We really had no clue coming into this. We didn’t know what to expect. Our team members in Mbale raved about it but gave us very little details. So we showed up with our car full of stuff, our 2-1/2 year old, and a lost look on our face. And now, near the end of the second week of our training, we are starting to get into a rhythm here. Sort of.
The training thus far has been primarily focused on language learning, with a lot of time spent on teaching our ears and mouths to hear and make new sounds that lie outside of our normal English box. Turns out, the rest of the world has far more sounds than English and to learn to hear languages right, you have to expand your sound box. Who knew? Also, we’ve spent a lot of time learning new tools to engage in a new language. It also turns out that the best way to learn a language is NOT to start with grammar and a vocab list like my high school Spanish classes did, but rather to take in and experience the language in many different ways, similar to how a child learns language. And it helps that one of the main guys here at MTI is the basis of the Rosetta Stone technique…so there’s that!
In addition to language expansion, we are connecting with missionaries from around the world in our new “community.” We share living spaces (living rooms, outdoor space, dining hall, etc.) and have our own private bedroom. Our rooms are like hotel rooms without television or internet…to increase the community aspect.

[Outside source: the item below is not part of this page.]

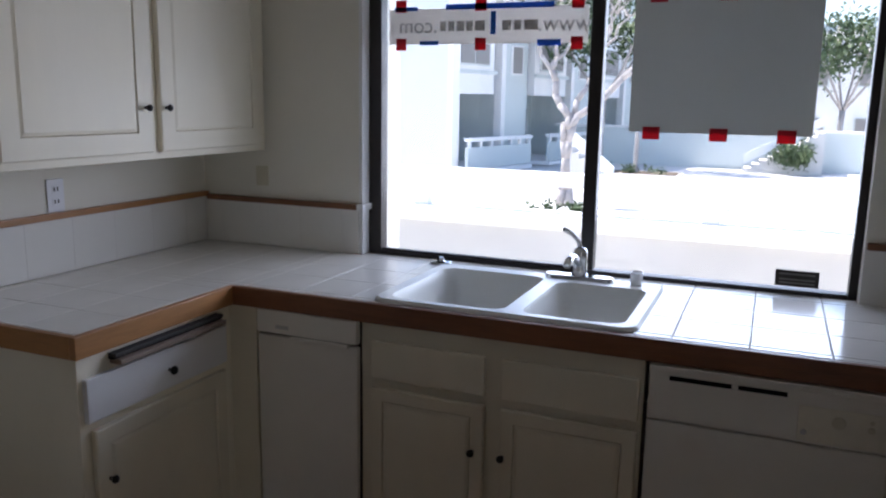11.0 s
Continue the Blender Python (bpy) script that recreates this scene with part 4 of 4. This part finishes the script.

Adalyn goes to school from 8:30am to 4pm, with a lunch break in the middle. She has about 5 other kids her age in her class and her teacher, Ms. Emily, is great. They are talking about feelings and languages and learning how to communicate what’s going on. It took some time to adjust going back to school all day, but she’s getting the hang of it. Plus, in case you missed the big news: Adalyn is potty-trained now. Yippee!!! That’s a big deal people!!!
One of the other things that we spend a lot of time on, and will spend more as the training goes along, is what do we do with all of the different expectations, emotions, responsibilities, and tensions that we feel with being in a new culture. What do we do with a “Yuck Duck” day and a “Yay Duck” day, or in the midst of an Africa-Slap? We honestly are just scratching the surface of these (so hopefully you’ll hear more about it from us later). We are finding ways each and every day to milk the most out of our time here. And I firmly believe that Compass was a God-ordained decision for us and He will use this time to prepare us for His service. And trusting Him is definitely where I want to stand!